Starting at the line containing "2 of 4. More parts follow.", please quote every line up to and including the line containing "0.035, 0.06, 0.085)))", exactly, and nothing beyond.
═══
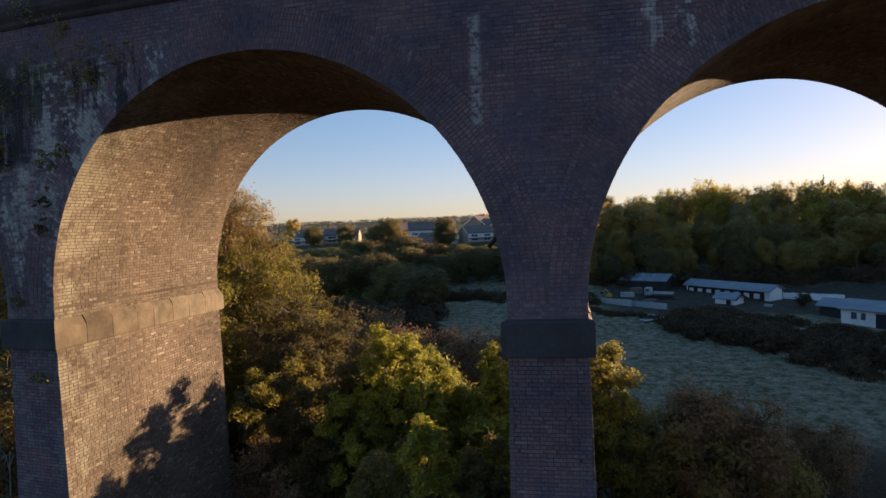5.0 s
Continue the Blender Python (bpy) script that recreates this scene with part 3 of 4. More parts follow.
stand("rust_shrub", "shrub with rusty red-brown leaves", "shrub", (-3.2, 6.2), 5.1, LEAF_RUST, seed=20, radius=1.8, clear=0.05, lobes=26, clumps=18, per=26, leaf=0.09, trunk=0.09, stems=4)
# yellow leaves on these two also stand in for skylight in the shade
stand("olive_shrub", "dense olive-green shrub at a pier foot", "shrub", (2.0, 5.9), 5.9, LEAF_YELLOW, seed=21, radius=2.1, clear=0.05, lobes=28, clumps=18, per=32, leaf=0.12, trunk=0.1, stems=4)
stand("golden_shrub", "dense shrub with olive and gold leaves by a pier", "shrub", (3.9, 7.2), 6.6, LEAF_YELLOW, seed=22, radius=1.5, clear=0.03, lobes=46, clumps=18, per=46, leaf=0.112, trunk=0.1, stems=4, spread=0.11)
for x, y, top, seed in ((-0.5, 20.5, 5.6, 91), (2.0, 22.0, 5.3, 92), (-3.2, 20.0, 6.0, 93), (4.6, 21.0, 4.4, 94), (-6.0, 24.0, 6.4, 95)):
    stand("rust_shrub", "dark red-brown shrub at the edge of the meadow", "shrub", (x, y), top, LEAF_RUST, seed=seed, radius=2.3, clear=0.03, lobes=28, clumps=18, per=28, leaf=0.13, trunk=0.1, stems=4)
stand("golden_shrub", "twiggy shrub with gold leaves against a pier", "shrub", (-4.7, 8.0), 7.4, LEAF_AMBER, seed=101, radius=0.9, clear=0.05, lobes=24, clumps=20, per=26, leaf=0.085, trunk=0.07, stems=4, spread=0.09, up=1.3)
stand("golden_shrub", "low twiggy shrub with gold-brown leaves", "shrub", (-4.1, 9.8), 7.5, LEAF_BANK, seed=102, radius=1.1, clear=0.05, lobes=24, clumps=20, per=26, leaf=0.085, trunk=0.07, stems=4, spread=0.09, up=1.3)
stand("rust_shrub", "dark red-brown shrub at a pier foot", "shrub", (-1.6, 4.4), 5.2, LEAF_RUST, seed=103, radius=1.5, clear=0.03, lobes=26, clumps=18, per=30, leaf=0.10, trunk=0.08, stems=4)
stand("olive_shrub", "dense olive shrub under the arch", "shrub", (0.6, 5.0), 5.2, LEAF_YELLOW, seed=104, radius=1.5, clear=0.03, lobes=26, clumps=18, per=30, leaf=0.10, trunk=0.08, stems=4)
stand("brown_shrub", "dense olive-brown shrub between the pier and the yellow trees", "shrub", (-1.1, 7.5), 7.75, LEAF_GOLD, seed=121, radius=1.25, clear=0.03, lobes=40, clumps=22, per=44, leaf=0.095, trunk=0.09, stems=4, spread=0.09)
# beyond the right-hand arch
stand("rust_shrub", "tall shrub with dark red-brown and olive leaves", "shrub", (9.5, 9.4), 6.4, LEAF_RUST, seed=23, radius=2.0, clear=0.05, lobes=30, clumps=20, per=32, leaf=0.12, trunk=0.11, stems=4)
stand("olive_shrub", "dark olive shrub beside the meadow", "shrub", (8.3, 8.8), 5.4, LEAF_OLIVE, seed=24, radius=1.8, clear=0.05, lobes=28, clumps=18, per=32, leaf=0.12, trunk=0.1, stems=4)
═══
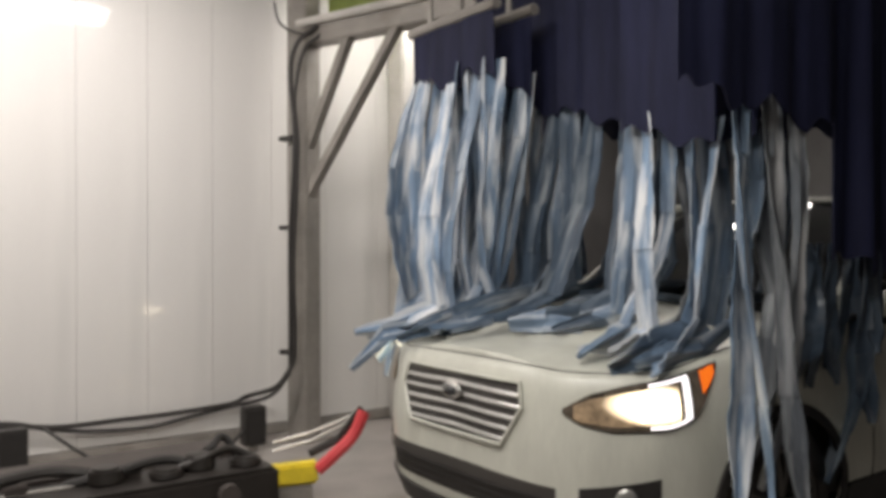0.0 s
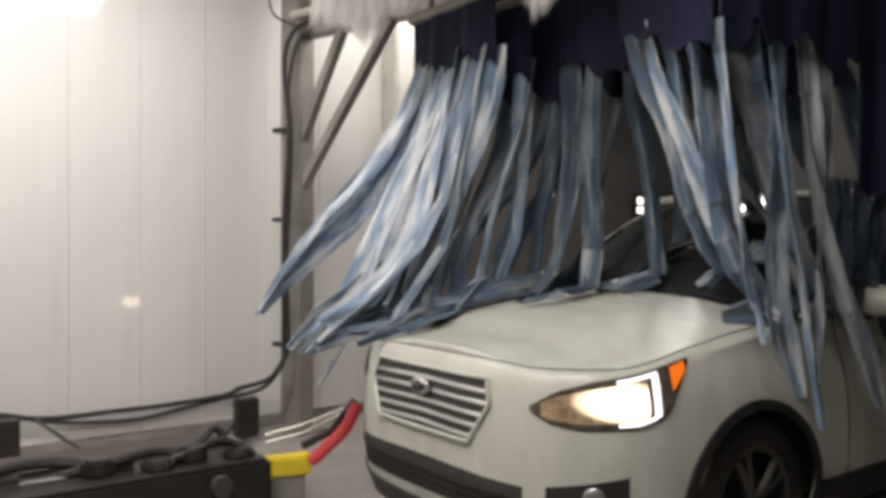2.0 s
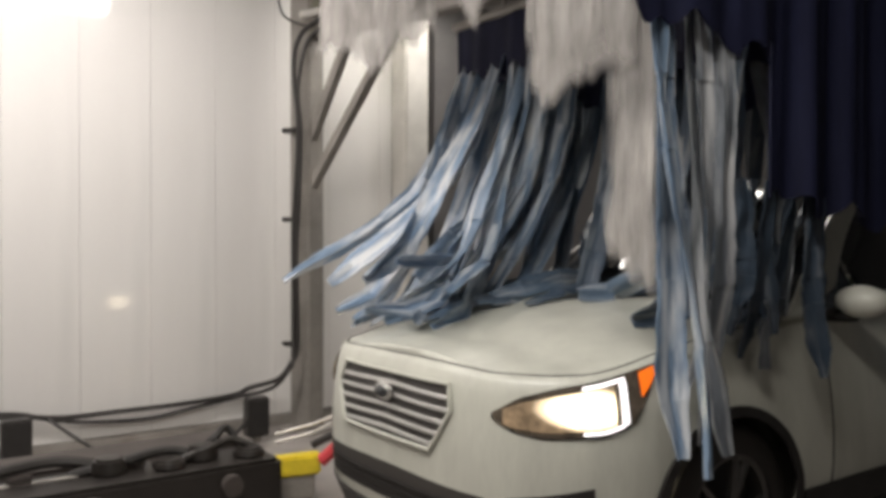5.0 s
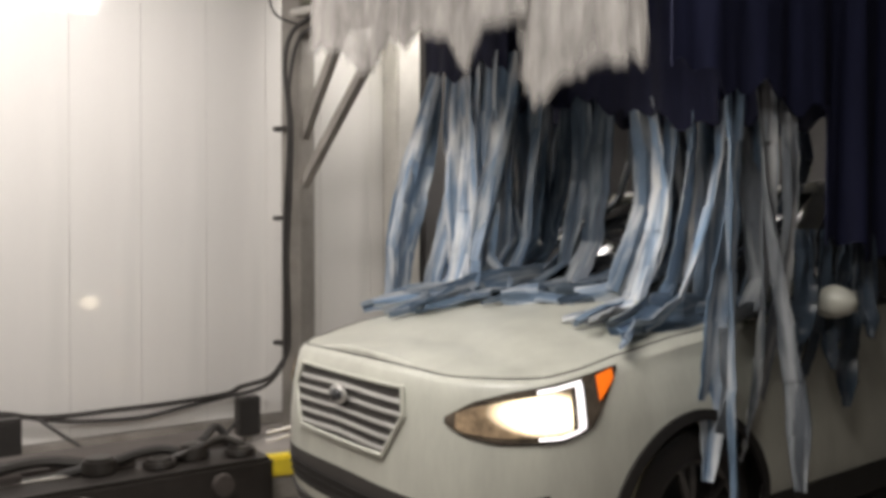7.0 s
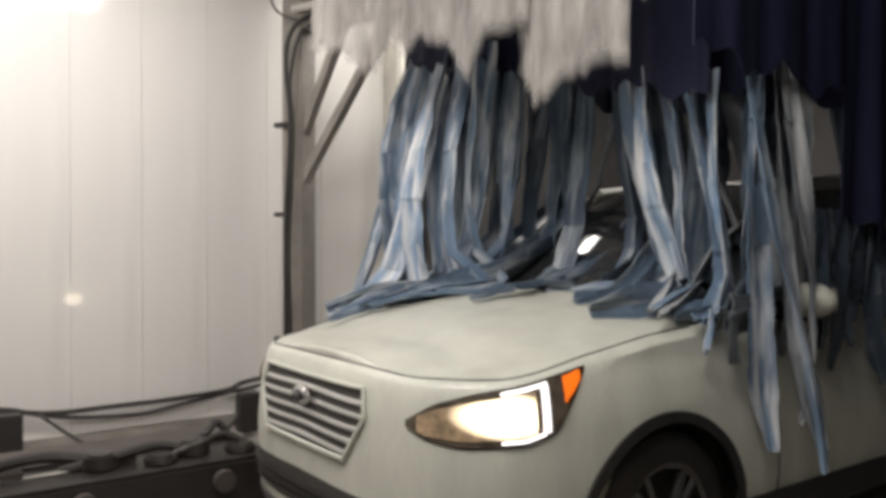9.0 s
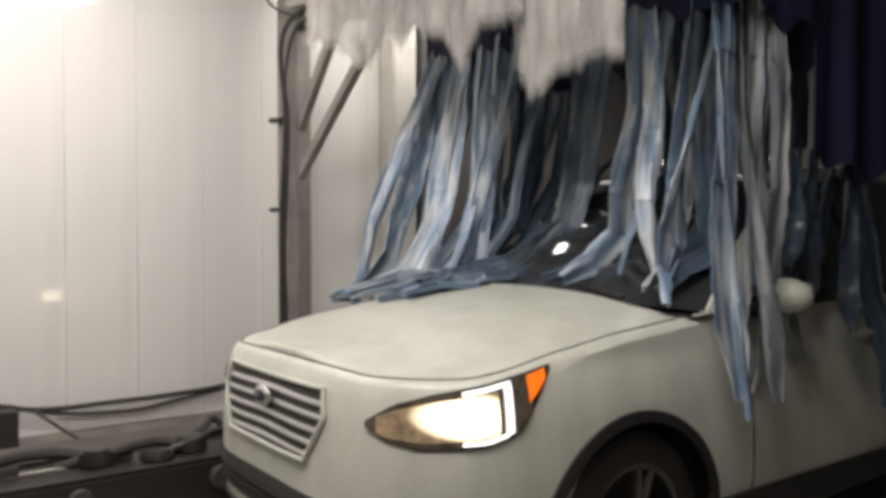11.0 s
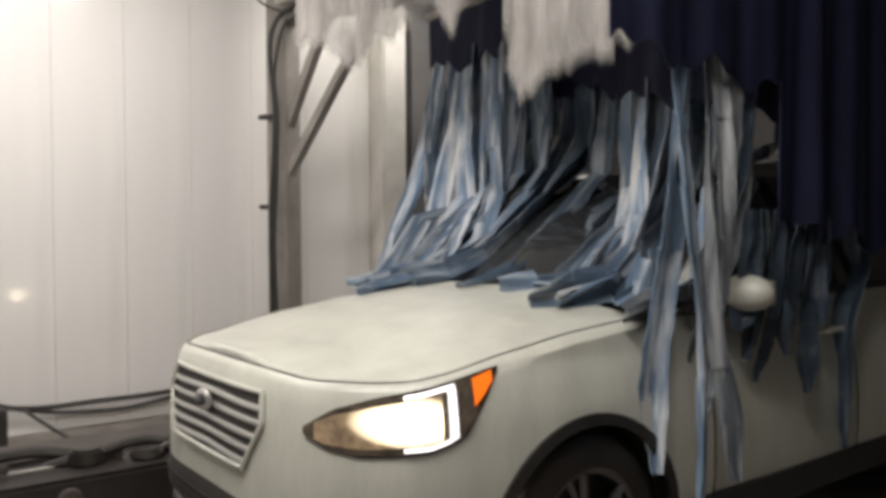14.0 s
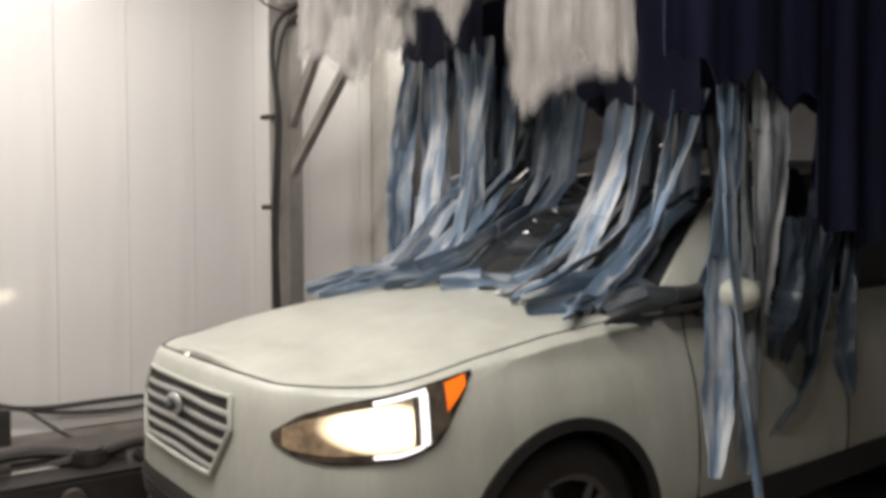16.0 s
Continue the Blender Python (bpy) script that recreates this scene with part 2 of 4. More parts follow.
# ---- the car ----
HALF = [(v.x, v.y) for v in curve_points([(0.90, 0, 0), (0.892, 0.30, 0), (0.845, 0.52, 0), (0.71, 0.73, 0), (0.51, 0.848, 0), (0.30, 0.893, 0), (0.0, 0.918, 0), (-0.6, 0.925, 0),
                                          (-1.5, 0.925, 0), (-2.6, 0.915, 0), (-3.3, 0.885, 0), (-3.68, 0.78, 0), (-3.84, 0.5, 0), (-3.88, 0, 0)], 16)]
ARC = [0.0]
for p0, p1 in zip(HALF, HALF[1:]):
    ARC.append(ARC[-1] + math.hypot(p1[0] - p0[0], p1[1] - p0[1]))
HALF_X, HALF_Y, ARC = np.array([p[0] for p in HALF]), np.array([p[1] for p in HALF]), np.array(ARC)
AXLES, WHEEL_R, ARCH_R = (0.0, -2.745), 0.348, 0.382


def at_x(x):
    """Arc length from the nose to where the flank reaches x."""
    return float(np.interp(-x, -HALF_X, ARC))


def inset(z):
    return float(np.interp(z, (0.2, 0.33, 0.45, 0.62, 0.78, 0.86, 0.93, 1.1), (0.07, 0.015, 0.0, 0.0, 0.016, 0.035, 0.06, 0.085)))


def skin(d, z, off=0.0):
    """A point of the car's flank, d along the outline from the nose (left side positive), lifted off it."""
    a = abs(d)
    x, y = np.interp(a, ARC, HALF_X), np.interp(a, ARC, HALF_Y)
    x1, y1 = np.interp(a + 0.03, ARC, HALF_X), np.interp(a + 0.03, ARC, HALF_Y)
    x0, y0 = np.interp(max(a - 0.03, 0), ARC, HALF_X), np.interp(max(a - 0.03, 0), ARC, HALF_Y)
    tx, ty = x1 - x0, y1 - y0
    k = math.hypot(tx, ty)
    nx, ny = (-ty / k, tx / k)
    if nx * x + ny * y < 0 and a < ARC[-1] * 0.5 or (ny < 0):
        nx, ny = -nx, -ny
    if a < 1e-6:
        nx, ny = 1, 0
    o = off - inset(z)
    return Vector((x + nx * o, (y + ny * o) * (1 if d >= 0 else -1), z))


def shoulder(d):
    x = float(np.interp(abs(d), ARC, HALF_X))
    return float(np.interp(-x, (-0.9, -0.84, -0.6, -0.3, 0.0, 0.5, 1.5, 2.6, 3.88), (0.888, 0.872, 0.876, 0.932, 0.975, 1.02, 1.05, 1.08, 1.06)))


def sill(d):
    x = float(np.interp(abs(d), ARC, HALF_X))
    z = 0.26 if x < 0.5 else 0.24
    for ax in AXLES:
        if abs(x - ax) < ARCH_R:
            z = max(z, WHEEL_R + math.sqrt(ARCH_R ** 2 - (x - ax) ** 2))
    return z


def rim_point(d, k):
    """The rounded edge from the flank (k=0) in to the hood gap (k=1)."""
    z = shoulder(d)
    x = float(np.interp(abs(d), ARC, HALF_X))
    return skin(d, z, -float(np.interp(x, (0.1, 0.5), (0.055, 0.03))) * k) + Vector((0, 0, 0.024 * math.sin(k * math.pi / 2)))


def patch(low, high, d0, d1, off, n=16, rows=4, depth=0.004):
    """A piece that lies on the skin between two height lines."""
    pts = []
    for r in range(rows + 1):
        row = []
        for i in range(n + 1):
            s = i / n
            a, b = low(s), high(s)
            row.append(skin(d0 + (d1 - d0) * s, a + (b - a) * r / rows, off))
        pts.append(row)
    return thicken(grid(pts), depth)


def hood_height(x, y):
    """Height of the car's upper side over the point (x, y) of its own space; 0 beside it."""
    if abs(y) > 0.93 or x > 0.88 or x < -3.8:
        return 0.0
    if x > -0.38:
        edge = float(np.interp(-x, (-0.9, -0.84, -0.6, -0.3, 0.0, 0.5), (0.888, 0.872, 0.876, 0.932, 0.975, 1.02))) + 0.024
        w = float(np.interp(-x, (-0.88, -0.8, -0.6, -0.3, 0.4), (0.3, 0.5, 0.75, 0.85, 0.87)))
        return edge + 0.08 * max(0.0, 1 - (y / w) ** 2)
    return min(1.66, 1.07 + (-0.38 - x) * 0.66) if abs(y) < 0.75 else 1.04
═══
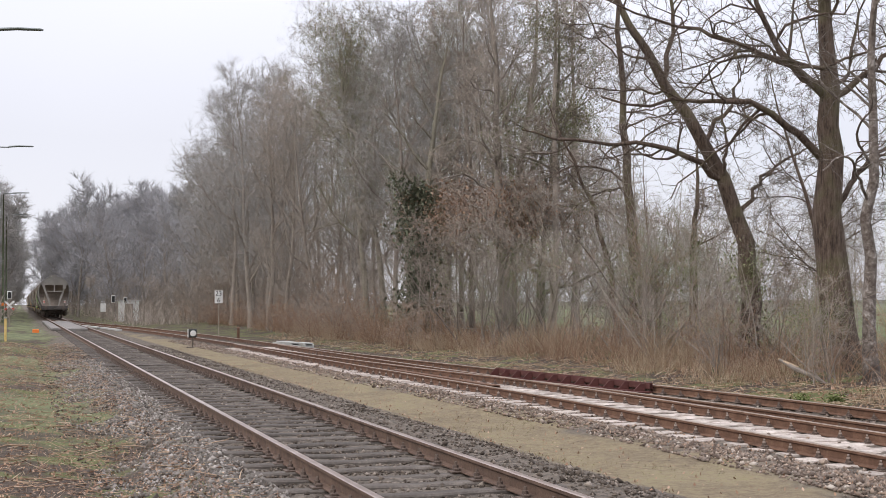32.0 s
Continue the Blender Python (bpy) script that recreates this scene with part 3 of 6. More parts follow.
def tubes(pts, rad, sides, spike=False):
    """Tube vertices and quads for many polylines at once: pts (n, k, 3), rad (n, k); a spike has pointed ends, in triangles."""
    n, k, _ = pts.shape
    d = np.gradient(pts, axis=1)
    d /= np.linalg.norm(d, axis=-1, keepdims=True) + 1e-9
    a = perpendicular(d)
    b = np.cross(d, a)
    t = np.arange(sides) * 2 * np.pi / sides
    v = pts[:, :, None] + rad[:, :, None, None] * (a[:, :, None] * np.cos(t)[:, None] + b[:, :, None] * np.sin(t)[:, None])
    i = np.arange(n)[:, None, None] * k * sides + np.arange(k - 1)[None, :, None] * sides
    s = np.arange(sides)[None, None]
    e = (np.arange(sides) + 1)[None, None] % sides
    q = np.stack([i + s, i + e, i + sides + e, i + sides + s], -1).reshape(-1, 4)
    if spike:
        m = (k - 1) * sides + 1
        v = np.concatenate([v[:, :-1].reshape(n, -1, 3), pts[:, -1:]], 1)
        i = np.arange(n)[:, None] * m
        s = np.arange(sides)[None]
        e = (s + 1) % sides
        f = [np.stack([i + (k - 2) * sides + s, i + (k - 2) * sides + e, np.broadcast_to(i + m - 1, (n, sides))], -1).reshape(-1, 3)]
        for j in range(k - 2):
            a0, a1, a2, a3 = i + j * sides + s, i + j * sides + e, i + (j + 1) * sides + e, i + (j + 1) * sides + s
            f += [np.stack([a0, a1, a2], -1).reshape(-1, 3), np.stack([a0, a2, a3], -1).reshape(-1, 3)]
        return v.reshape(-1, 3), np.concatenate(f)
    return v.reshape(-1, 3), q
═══
** RESPONSE TO THE EXERCISE **
Continue the Blender Python (bpy) script that recreates this scene with part 2 of 4. More parts follow.
# ---- the car ----
HALF = [(v.x, v.y) for v in curve_points([(0.90, 0, 0), (0.892, 0.30, 0), (0.845, 0.52, 0), (0.71, 0.73, 0), (0.51, 0.848, 0), (0.30, 0.893, 0), (0.0, 0.918, 0), (-0.6, 0.925, 0),
                                          (-1.5, 0.925, 0), (-2.6, 0.915, 0), (-3.3, 0.885, 0), (-3.68, 0.78, 0), (-3.84, 0.5, 0), (-3.88, 0, 0)], 16)]
ARC = [0.0]
for p0, p1 in zip(HALF, HALF[1:]):
    ARC.append(ARC[-1] + math.hypot(p1[0] - p0[0], p1[1] - p0[1]))
HALF_X, HALF_Y, ARC = np.array([p[0] for p in HALF]), np.array([p[1] for p in HALF]), np.array(ARC)
AXLES, WHEEL_R, ARCH_R = (0.0, -2.745), 0.348, 0.382


def at_x(x):
    """Arc length from the nose to where the flank reaches x."""
    return float(np.interp(-x, -HALF_X, ARC))


def inset(z):
    return float(np.interp(z, (0.2, 0.33, 0.45, 0.62, 0.78, 0.86, 0.93, 1.1), (0.07, 0.015, 0.0, 0.0, 0.016, 0.035, 0.06, 0.085)))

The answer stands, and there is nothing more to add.